DATA PROVIDED →

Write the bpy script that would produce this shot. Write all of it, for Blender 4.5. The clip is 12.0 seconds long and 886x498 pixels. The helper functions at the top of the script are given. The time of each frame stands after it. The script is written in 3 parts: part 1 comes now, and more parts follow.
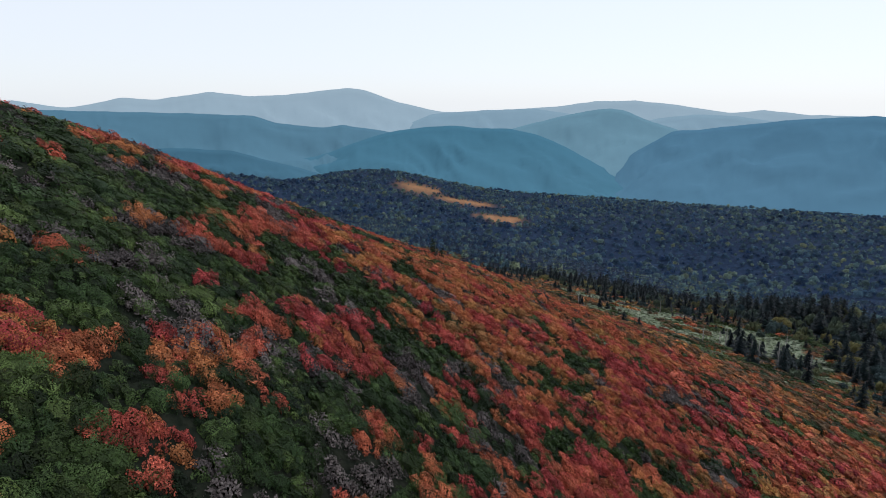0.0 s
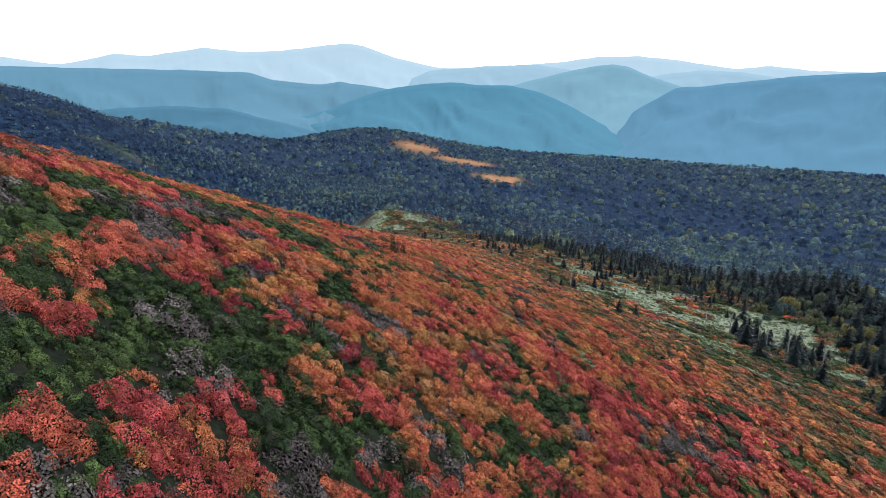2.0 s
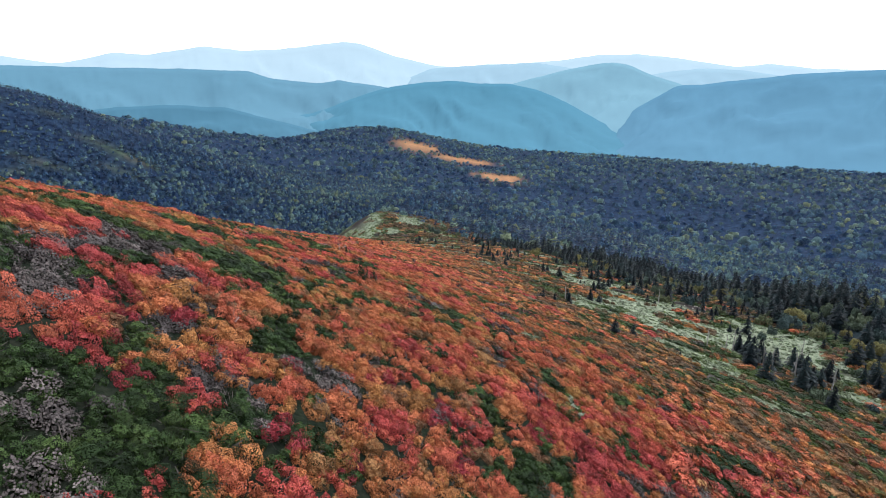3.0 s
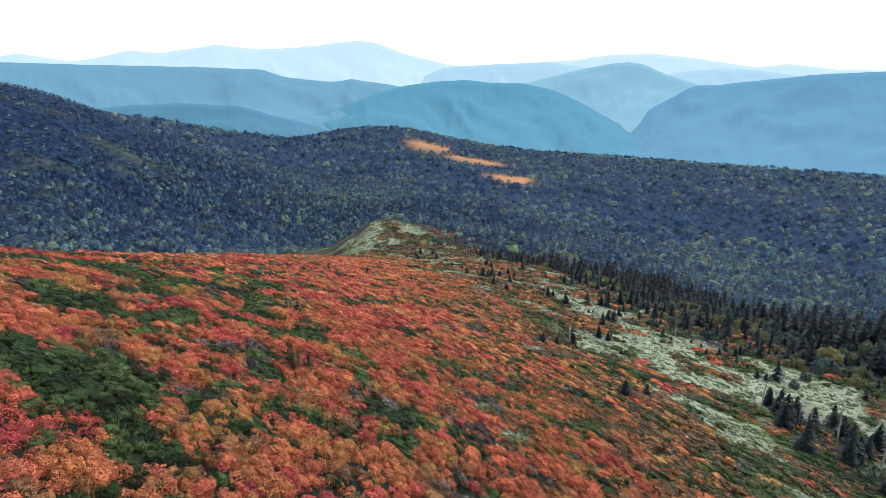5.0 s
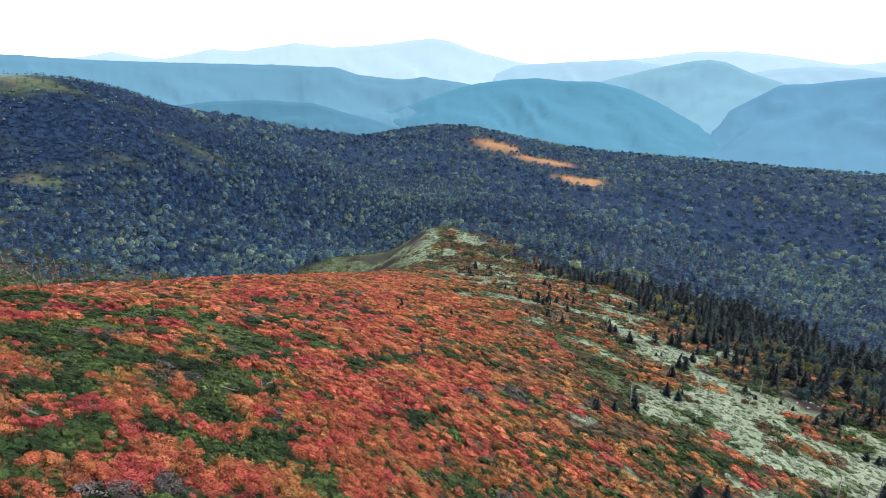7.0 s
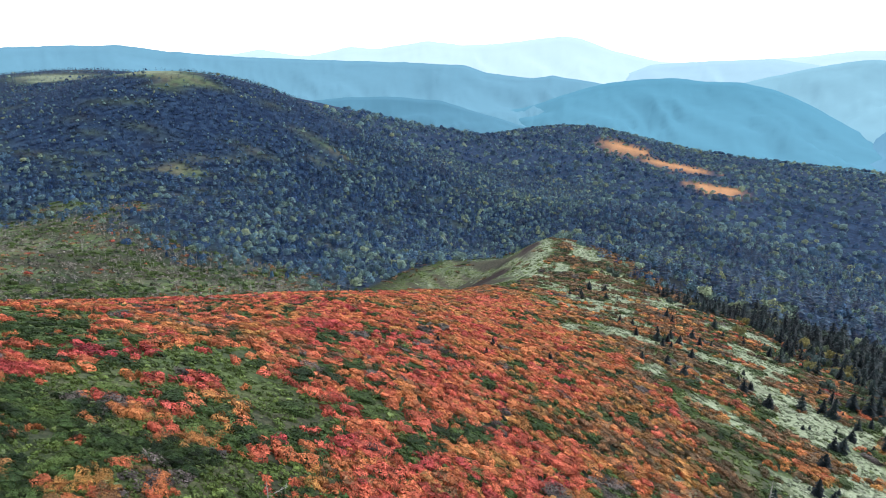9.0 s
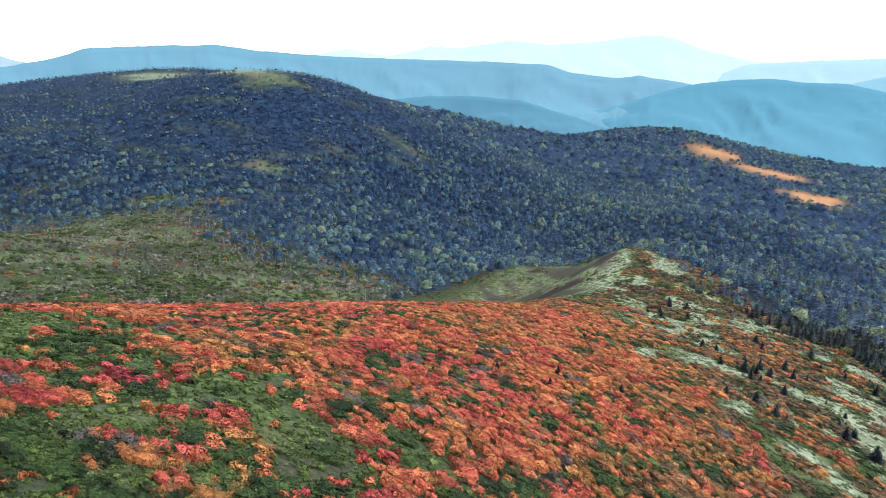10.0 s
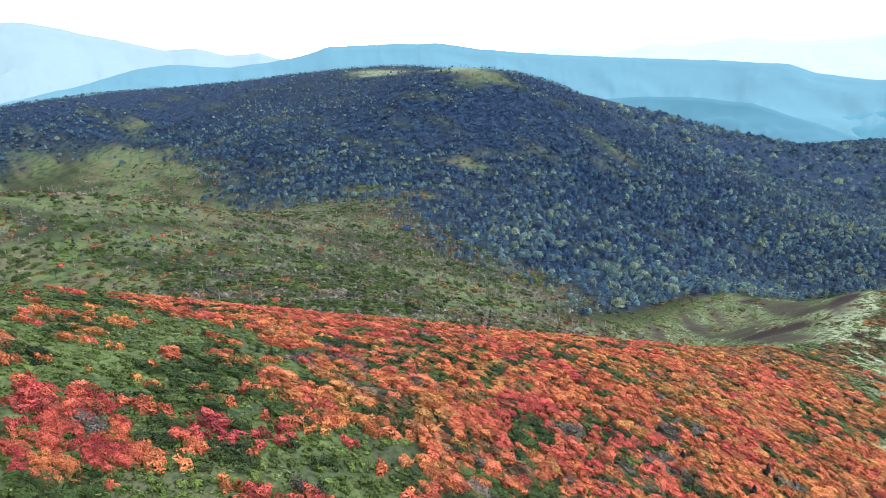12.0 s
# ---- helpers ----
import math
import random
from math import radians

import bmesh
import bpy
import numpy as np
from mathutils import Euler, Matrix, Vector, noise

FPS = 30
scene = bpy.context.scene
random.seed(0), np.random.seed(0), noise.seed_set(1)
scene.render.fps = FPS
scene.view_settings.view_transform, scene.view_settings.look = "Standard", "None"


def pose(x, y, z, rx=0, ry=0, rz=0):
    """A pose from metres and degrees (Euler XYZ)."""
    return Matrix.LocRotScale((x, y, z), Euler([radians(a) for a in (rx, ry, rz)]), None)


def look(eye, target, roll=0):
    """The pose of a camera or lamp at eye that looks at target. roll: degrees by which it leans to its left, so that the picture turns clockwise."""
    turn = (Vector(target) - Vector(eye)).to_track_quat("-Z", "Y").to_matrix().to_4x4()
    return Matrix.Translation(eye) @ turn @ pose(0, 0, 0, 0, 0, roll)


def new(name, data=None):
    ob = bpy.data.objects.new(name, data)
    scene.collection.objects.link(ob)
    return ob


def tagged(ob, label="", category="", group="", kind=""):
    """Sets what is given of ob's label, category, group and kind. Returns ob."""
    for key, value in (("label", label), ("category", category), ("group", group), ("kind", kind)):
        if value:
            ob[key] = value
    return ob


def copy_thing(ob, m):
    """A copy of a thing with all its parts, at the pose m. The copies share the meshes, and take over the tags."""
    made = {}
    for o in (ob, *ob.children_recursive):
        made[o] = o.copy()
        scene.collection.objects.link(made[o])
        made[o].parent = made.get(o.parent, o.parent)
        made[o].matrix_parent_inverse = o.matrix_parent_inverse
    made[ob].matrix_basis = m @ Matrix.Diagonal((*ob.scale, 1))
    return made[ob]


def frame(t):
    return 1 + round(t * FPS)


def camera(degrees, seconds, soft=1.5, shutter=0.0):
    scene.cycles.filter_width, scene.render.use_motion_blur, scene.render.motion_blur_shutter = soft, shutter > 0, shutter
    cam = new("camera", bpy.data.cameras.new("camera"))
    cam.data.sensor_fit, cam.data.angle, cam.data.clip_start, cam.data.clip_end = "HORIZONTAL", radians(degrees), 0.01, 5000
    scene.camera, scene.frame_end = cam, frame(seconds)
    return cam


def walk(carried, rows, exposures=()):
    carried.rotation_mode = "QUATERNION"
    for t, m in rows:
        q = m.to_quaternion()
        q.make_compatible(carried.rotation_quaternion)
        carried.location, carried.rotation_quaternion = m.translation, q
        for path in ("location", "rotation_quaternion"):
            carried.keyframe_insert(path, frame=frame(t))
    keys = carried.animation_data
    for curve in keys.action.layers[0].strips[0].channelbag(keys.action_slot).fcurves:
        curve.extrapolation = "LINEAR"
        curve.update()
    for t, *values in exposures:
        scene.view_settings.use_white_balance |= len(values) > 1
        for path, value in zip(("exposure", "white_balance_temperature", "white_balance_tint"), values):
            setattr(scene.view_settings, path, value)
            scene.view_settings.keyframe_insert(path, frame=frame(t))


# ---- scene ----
cam = camera(70.4, 12.0, soft=0.9)
# seconds, eye x y z, yaw, pitch, roll
ROWS = [
    (0.0, 0.01, -0.00, 59.99, 1.727, -13.190, 0.043),
    (0.5, 0.90, 3.21, 60.18, 1.724, -14.694, -0.076),
    (1.0, 1.88, 6.63, 60.54, 1.737, -14.923, -0.039),
    (1.5, 2.91, 10.25, 60.85, 1.730, -15.728, -0.044),
    (2.0, 4.04, 13.98, 61.14, 1.728, -16.956, -0.026),
    (2.5, 5.25, 17.83, 61.44, 1.735, -17.087, -0.046),
    (3.0, 6.56, 21.87, 61.76, 1.765, -17.106, -0.117),
    (5.0, 10.62, 38.95, 63.38, 2.958, -17.209, 0.059),
    (5.5, 11.65, 43.64, 63.79, 4.023, -17.253, 0.058),
    (6.0, 12.56, 48.18, 64.21, 5.502, -17.297, 0.034),
    (6.5, 13.37, 52.77, 64.62, 7.260, -17.361, -0.021),
    (8.5, 14.19, 69.99, 65.59, 17.383, -17.553, 0.086),
    (9.0, 13.89, 74.15, 65.86, 20.635, -17.592, 0.074),
    (9.5, 13.48, 78.05, 66.14, 24.000, -17.610, 0.055),
    (10.0, 12.70, 82.09, 66.42, 27.841, -17.666, 0.031),
    (10.5, 11.69, 85.97, 66.60, 32.023, -17.705, 0.016),
    (11.0, 10.40, 89.76, 66.76, 36.416, -17.744, -0.029),
    (11.5, 8.85, 93.34, 66.87, 41.364, -17.782, -0.072),
    (12.0, 7.00, 96.75, 66.98, 46.645, -17.822, -0.143),
]
EXPOSURES = [(0.0, -0.76, 5500, 11), (0.5, -0.58, 5500, 11), (1.0, -0.38, 5500, 10), (1.5, -0.20, 5500, 10), (2.0, 0.02, 5550, 10), (5.0, 0.30, 5550, 10), (9.0, 0.47, 5600, 9), (12.0, 0.76, 5680, 7)]
walk(cam, [(t, pose(x, y, z, 90 + pitch, 0, yaw) @ pose(0, 0, 0, 0, 0, roll)) for t, x, y, z, yaw, pitch, roll in ROWS], EXPOSURES)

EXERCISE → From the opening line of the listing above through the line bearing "turn = (Vector(target)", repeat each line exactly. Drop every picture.

ANSWER TO THE TASK →
Write the bpy script that would produce this shot. Write all of it, for Blender 4.5. The clip is 12.0 seconds long and 886x498 pixels. The helper functions at the top of the script are given. The time of each frame stands after it. The script is written in 3 parts: part 1 comes now, and more parts follow.
0.0 s
2.0 s
3.0 s
5.0 s
7.0 s
9.0 s
10.0 s
12.0 s
# ---- helpers ----
import math
import random
from math import radians

import bmesh
import bpy
import numpy as np
from mathutils import Euler, Matrix, Vector, noise

FPS = 30
scene = bpy.context.scene
random.seed(0), np.random.seed(0), noise.seed_set(1)
scene.render.fps = FPS
scene.view_settings.view_transform, scene.view_settings.look = "Standard", "None"


def pose(x, y, z, rx=0, ry=0, rz=0):
    """A pose from metres and degrees (Euler XYZ)."""
    return Matrix.LocRotScale((x, y, z), Euler([radians(a) for a in (rx, ry, rz)]), None)


def look(eye, target, roll=0):
    """The pose of a camera or lamp at eye that looks at target. roll: degrees by which it leans to its left, so that the picture turns clockwise."""
    turn = (Vector(target) - Vector(eye)).to_track_quat("-Z", "Y").to_matrix().to_4x4()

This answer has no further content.